Although they backpacked as a couple they met many other people and challenges along the way – tales of which she documents in her inspiring book.
When asked what the biggest surprise of the entire trip was she quipped: “That we made it!”
She continued: “There were so many obstacles we didn’t envisage. Who knew how disruptive mosquitoes could be? They made our lives miserable for weeks. I hadn’t anticipated that. And encountering snow on the ground in winter months which I hadn’t thought about. I think I had been so focused on how we would physically get to the finish line; planning our stops, our food packages, getting the right camping gear that lots of other things went to the wayside and ended up completely surprising us.”
They persevered mentally and physically and had an experience that has forever changed their lives and their outlook on life too.
The couple are now expecting their first child together and Kathryn is convinced they’ll take the teamwork aspect of trekking the PCT and bring it to parenthood.
She admits their relationship “shifted” while they were way but that made them stronger on their return.

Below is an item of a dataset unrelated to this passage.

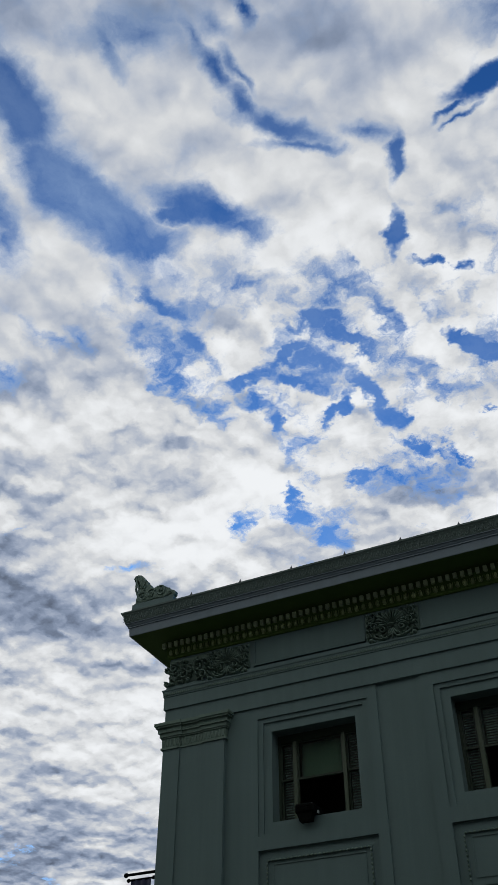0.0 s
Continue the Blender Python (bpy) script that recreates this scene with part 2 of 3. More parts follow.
def build_world():
    """Clear Nishita sky behind one layer of broken cloud."""
    w = bpy.data.worlds.new("sky")
    scene.world = w
    w.use_nodes = True
    nt = w.node_tree
    nt.nodes.clear()
    L = nt.links.new

    def put(socket, v):
        if isinstance(v, (int, float)):
            socket.default_value = v
        elif isinstance(v, tuple):
            socket.default_value = v if len(v) == len(socket.default_value) else (*v, 1)
        else:
            L(v, socket)

    def mth(op, *args, clamp=False):
        q = nt.nodes.new("ShaderNodeMath")
        q.operation, q.use_clamp = op, clamp
        for i, v in enumerate(args):
            put(q.inputs[i], v)
        return q.outputs[0]

    def vec(op, a, b=None, scale=None):
        q = nt.nodes.new("ShaderNodeVectorMath")
        q.operation = op
        put(q.inputs[0], a)
        if b is not None:
            put(q.inputs[1], b)
        if scale is not None:
            put(q.inputs["Scale"], scale)
        return q.outputs[0]

    def noise_tex(p, scale, detail, rough=0.55, color=False, lac=2.0):
        q = nt.nodes.new("ShaderNodeTexNoise")
        q.inputs["Scale"].default_value, q.inputs["Detail"].default_value = scale, detail
        q.inputs["Roughness"].default_value, q.inputs["Lacunarity"].default_value = rough, lac
        L(p, q.inputs["Vector"])
        return q.outputs["Color" if color else 0]

    def ramp(v, a, b, lo=0.0, hi=1.0):
        q = nt.nodes.new("ShaderNodeMapRange")
        q.interpolation_type = "SMOOTHSTEP"
        put(q.inputs["Value"], v)
        for k, x in (("From Min", a), ("From Max", b), ("To Min", lo), ("To Max", hi)):
            put(q.inputs[k], x)
        return q.outputs[0]

    def blend(f, a, b):
        q = nt.nodes.new("ShaderNodeMix")
        q.data_type = "RGBA"
        put(q.inputs["Factor"], f)
        put(q.inputs[6], a)
        put(q.inputs[7], b)
        return q.outputs[2]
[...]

“We came back as a team, we operated as a team the whole way. It wasn’t like husband and wife and there was no passion at the time. But that’s ok because we have continued that teamwork back in our regular lives.”
While they are still rather reluctantly living in London they now hope to raise their family in the countryside.

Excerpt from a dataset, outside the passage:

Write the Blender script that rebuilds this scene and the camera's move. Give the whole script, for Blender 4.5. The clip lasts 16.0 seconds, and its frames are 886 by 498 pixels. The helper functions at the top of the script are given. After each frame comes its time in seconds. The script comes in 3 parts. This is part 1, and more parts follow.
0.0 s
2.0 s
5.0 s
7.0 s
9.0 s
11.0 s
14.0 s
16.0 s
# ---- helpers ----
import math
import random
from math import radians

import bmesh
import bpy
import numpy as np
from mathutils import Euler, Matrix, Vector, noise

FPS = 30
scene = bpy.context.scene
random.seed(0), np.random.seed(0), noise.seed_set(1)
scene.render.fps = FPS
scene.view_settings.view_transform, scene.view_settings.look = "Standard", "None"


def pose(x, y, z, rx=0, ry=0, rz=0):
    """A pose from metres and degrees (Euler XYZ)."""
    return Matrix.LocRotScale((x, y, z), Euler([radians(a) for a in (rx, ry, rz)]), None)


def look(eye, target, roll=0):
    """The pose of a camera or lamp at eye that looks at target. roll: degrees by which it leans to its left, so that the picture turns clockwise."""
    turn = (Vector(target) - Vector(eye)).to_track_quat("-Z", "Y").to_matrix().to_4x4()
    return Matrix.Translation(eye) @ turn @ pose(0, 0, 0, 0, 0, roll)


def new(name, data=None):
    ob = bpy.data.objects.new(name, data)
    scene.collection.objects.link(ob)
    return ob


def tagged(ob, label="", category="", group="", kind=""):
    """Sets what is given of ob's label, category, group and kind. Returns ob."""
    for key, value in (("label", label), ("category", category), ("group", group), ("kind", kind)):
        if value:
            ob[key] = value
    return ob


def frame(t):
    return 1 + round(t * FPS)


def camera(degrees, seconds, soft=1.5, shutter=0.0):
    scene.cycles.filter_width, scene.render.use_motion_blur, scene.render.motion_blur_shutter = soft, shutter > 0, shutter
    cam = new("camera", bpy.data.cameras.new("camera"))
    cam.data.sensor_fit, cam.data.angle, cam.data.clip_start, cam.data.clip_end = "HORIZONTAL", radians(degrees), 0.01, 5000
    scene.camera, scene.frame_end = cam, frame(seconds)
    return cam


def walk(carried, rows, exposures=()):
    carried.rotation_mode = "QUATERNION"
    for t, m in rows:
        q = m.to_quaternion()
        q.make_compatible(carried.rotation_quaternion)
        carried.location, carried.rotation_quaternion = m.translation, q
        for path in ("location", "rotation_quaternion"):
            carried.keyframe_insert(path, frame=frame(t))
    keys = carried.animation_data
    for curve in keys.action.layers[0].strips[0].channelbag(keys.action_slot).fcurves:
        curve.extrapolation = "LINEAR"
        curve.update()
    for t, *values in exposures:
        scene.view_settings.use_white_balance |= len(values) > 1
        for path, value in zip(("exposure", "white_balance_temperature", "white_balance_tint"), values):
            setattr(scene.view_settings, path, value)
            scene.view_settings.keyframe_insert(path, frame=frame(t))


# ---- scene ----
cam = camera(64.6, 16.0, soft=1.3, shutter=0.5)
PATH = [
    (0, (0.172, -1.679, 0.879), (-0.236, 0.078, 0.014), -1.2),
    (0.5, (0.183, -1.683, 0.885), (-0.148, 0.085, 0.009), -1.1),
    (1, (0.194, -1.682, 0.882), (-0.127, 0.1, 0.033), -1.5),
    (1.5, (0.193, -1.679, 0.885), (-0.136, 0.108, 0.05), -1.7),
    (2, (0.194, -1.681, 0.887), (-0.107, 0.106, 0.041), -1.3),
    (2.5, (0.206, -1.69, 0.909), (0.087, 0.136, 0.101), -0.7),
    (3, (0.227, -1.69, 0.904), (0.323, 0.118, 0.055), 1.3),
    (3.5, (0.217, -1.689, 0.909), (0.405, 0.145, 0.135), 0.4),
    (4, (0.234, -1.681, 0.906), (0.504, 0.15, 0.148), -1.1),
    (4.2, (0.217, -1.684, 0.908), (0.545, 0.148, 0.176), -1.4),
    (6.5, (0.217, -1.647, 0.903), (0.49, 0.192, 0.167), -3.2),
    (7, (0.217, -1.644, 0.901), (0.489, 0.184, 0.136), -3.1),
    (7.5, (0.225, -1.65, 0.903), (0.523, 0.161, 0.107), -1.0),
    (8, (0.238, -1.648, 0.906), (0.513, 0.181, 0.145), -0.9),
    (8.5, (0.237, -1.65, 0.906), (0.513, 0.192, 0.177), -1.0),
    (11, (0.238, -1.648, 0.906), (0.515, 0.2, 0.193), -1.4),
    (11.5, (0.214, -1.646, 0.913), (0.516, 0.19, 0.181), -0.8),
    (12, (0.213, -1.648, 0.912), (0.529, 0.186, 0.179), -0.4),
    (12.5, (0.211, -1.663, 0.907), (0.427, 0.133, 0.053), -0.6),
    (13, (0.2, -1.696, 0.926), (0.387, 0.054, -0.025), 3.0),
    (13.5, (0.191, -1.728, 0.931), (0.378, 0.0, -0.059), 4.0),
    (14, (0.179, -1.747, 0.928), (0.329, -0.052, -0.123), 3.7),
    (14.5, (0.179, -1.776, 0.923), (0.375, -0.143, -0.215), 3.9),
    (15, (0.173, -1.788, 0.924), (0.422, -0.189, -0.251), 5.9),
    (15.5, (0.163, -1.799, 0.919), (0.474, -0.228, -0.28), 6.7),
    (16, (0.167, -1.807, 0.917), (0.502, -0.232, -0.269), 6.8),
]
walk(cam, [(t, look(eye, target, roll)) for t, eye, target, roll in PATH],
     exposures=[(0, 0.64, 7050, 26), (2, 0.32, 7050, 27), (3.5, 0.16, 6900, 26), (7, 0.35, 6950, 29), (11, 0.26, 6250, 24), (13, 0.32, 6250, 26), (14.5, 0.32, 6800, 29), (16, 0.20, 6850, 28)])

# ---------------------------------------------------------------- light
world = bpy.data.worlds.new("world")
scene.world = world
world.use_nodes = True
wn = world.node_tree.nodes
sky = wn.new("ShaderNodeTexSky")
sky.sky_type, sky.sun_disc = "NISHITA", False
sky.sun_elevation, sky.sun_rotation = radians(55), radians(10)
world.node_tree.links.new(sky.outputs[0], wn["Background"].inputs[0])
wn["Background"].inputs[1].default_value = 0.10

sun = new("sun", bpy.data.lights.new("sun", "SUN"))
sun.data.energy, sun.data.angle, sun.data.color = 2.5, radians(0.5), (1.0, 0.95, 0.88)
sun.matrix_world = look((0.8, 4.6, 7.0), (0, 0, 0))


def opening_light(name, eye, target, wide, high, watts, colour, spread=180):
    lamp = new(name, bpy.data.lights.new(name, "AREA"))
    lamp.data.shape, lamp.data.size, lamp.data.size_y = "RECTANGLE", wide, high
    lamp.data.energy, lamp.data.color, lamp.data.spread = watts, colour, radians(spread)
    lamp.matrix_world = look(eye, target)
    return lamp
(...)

“We have come to realise that we are not city people,” Kathryn says. “Our natural selves don’t fit in with this chaos. In fact when we first returned there was a sensory overload. We are only here because we can’t quite decide where to go yet.
“I do know that I want my family to grow up with the appreciation of the outdoors. It makes me mentally a lot happier being outside. Just because I was born and bred in a city doesn’t mean that’s where I have to stay.
“I want to wake up to natural beauty. I’m don’t have the plan to execute it yet but I do have a vision.” Which was something she didn’t have before she embarked on the eye opening adventure.
She’s aware that people may hear her story and think the constraints of their lives, whether that’s family, work or finances, wouldn’t allow them to pack up and go. But there are still plenty of adventures to be had in life.
“It’s so easy to make excuses and rationalise why not to do something, instead convince yourself why you should. If you’re genuinely interested there is a way. It might require thinking outside the box but don’t just admit defeat before you’ve barely started.
When it comes to hiking the PCT she has some advice too.
“I was lucky to share this with Conrad but doing it made me realise I was stronger than I thought and actually I didn’t NEED a man to do it with me. Plenty of women hike it by themselves.
“If you are by yourself and want to do it but don’t have the confidence there are charities who organise these types of trips too.
“Stop putting up barriers in your life. I can tell you no one I know has regretted taking an adventure or a sabbatical and that includes me.”